When Steve was elected president he said he wasn’t doing it for himself, but with the support of the 17-member board. “I hope to accomplish things as a board and continue to build on the good relationships that are already there. With communication we can function effectively and efficiently,” said the Farm Bureau president.
5th Generation Farmer
Steve Bemis has always wanted to be a farmer. Growing up he especially liked raising beef cattle and horses.
Steve studied agriculture at the University of Illinois graduating in 1984 with a bachelor’s degree in agricultural economics.
The college graduate returned to the family farm only to realize that the ‘80s were some pretty tough years for agriculture. With a college degree in hand, his mother asked him, “Are you sure you want to do this?” Well, he did and has no regrets.
The Bemis’ raised beef cattle and row crops for many years, but eventually quit feeding cattle in the mid-1990s.
Jerry retired from farming a few years ago and now Steve is bringing his son-in-law, Jake Wright, into the farm operation. “Farming has been good for me. And it’s nice to have a son-in-law to transition our farm,” explained Steve.
Today they grow corn, soybeans and wheat on 2,600 acres in rural DeKalb with the help of their seasonal employees: Hank Frazier, Bob and Brad Russell. Their home farm on Gurler Road is in the center of the farmland which they grow crops, within six miles of their farm base.
Steve, 58, is a fifth generation farmer who appreciates that the home farm is registered as a Centennial Farm, having been in the Bemis family for more than 100 years.
When Steve’s not farming, in the summertime he enjoys their nearby family pond that lets him kickback and relax or a good game of golf.
Sports Player and Enthusiast
Steve Bemis loves sports. He played high school football and basketball with his 6 foot 5 inch stature contributing to the DeKalb teams.
After high school he played on college intramural teams and later Farm Bureau sponsored teams.
Then when his girls inherited his height and talents they, too, were into sports – softball, basketball and volleyball. And before long Steve was coaching several of their teams.
His girls were recruited to play college-level volleyball. Emily played volleyball at the University of Arizona for one year, then transferred to and graduated from Arizona State University. Courtney played volleyball and graduated from Miami of Ohio. Heather graduated from the University of Kentucky where she was on the mock trial team and Student Senate.
Emily, 26, and Heather, 23, reside in Chicago. Emily is a project manager for TMC, a division of C.H. Robinson. Heather is a forensic accountant for Meaden & Moore.

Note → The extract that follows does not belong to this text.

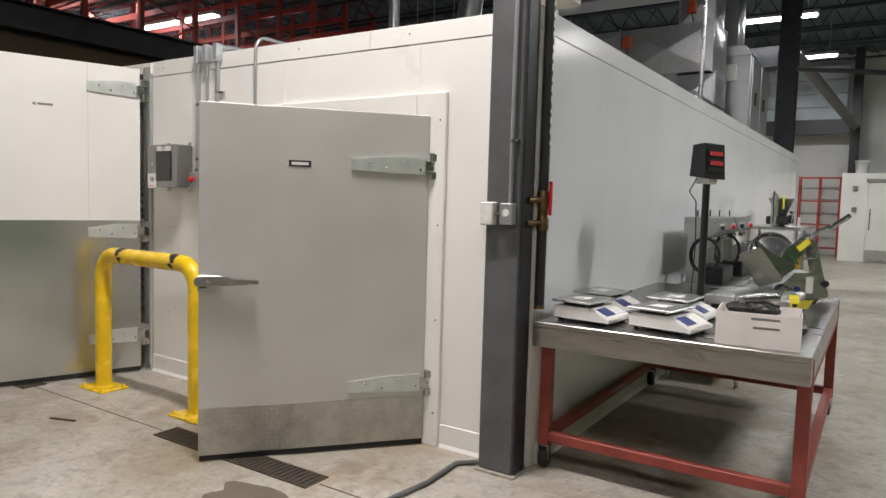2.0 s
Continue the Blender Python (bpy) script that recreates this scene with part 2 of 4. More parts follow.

Courtney, 25, is married to Jake Wright, who played basketball at Miami of Ohio and UW-Milwaukee. They reside in Glen Ellyn. She works as a strategy consultant at Grant Thornton in Chicago and Jake works on the family farm and for the Shoot Away Company.

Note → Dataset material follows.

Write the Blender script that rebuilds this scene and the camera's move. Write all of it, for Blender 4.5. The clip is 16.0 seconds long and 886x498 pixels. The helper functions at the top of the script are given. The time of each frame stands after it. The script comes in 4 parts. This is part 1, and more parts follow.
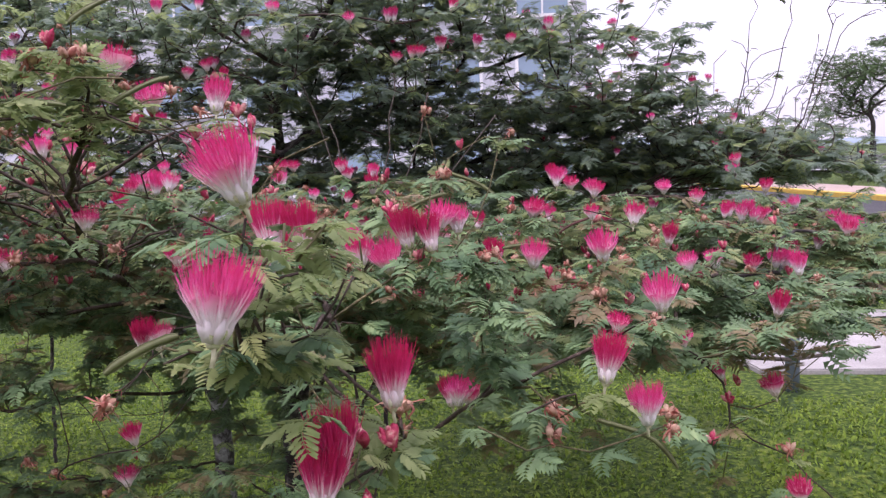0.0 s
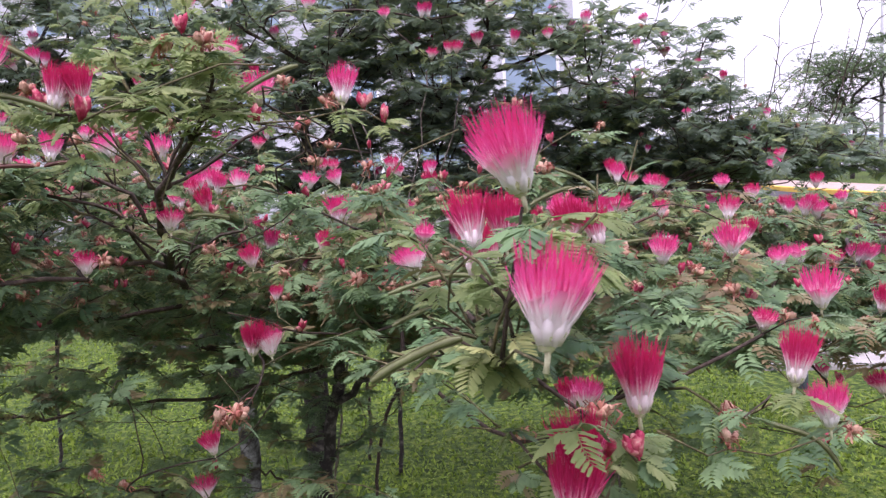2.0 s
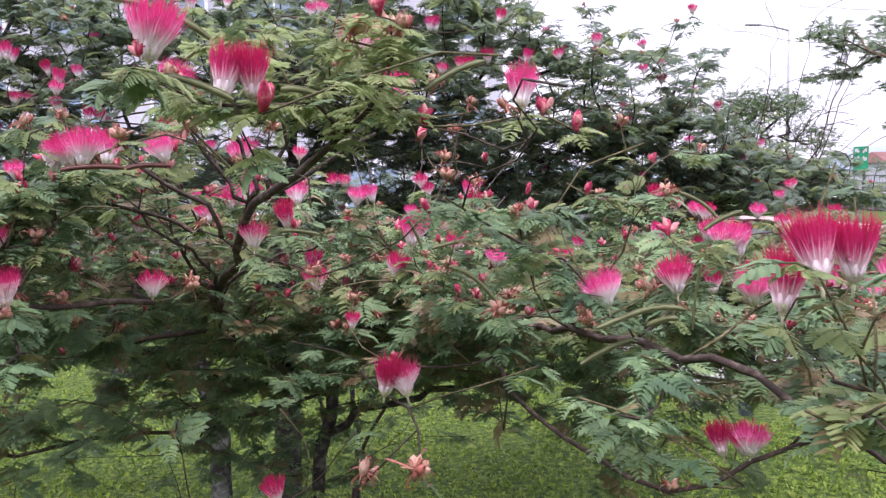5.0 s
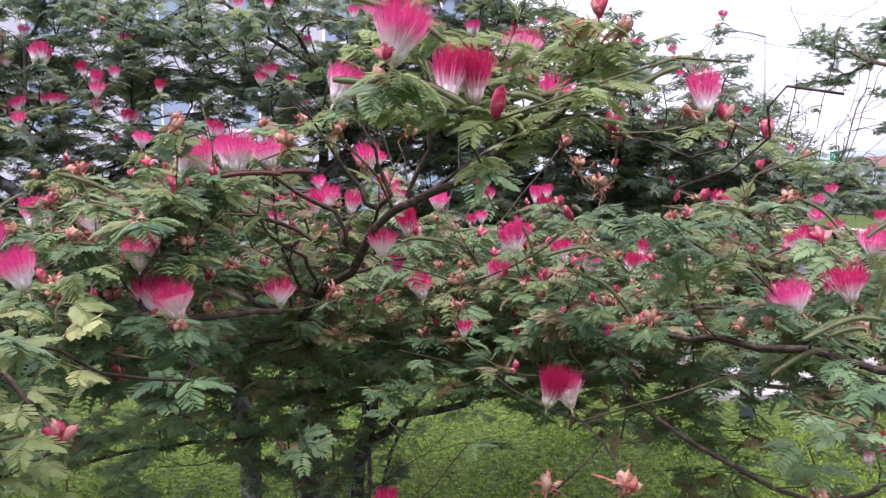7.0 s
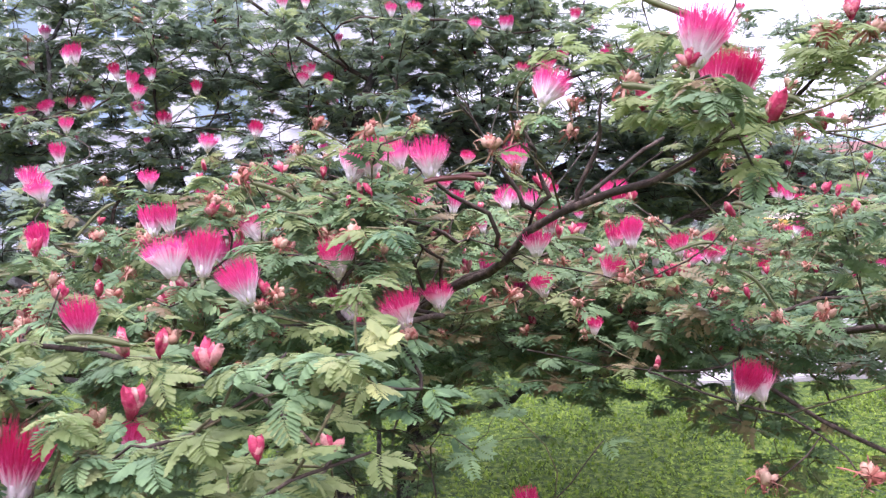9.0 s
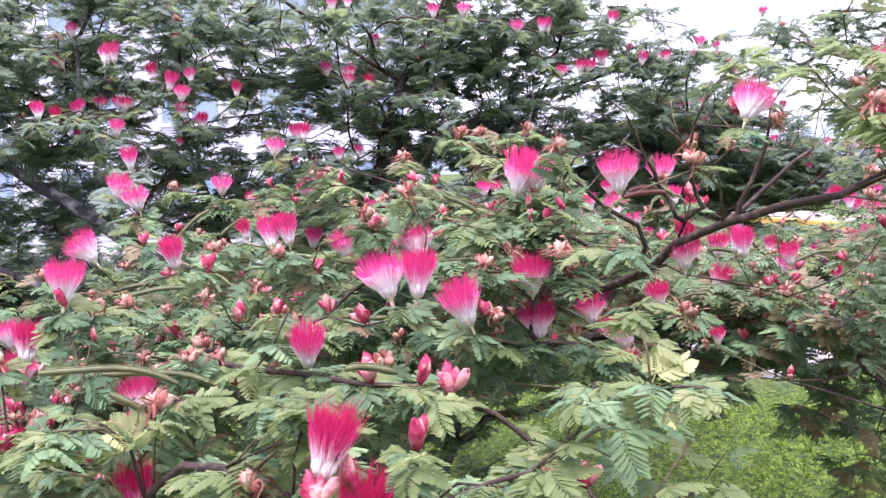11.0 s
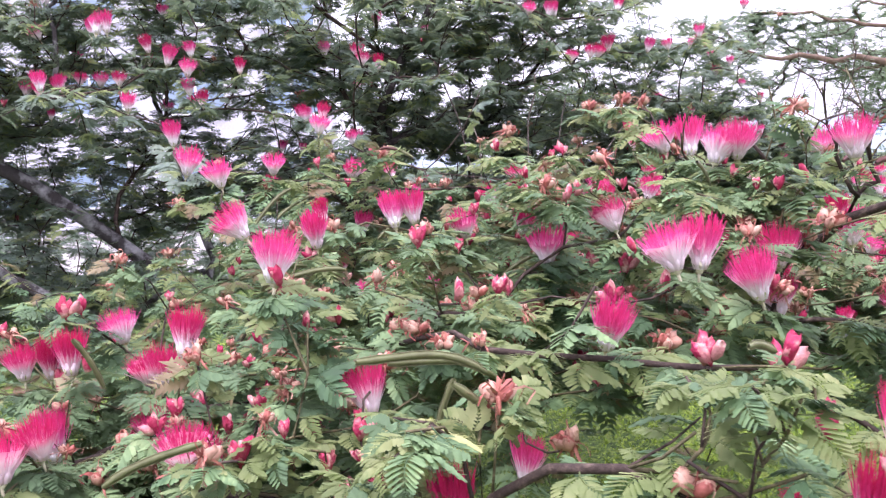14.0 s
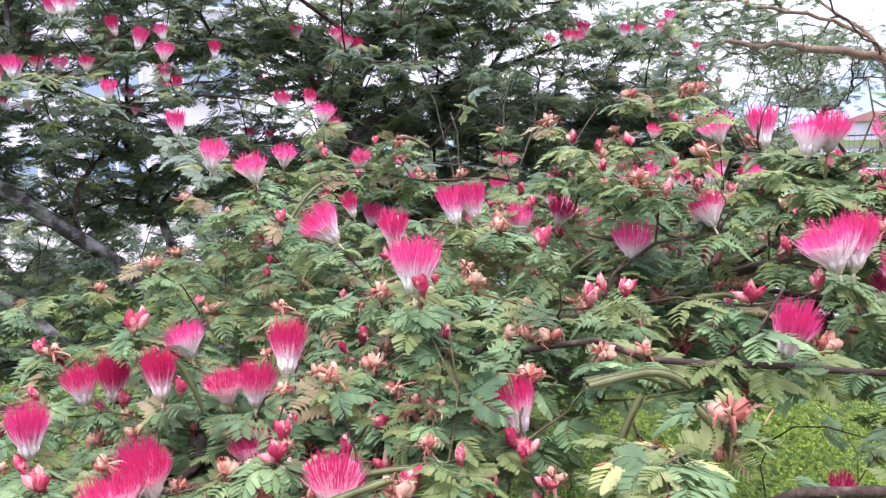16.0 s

Steve loves watching sports and attending sports venues. Illinois basketball, Cubs baseball and Bulls basketball top his list as a sports fan.
“Competitive and reliable” are two traits which best describe the sports enthusiast and farmer. Putting it simply, he says, “I like to farm and I like sports.”
As he looks north from his farmhouse, Steve sees his growing corn field that butts up against the I-88 toll road. Off in the distance is Northern Illinois University. And right down the road a few miles to the east is the new Facebook building which is being constructed on the farmland which he once farmed. Change happens, notes Steve. And he’s part of the change in agriculture and in Farm Bureau.
A Change in Leadership
Mark Tuttle turned the Farm Bureau gavel over to Steve Bemis on March 29 after having served for nine years as DeKalb County Farm Bureau president.
“I have been honored to be president,” said the outgoing leader. “DeKalb County Farm Bureau is one of the strongest, greatest boards I’ve been a part of.”
The Somonauk farmer has been on the Farm Bureau Board for two decades, since 2001. During that time he served on the Executive Committee and held the offices of secretary, vice president and president. He served as the organization’s 15th president.
While he has retired as a county Farm Bureau director, he continues as president of the DeKalb County Farm Bureau Foundation for Agriculture for the seventh year.
The primary reason for stepping down as county Farm Bureau president is because Mark currently serves on the Illinois Farm Bureau (IFB) Board of Directors for District 1, representing DeKalb, Kane, Lake and McHenry counties. He was elected to the state board in December 2019.
“DeKalb County Farm Bureau is in good hands with leadership and staff,” said Mark. “My thanks to all of them for their support.” Farm Bureau thanks Mark for his dedication to the organization which helped strengthen Farm Bureau’s role and influence in agriculture.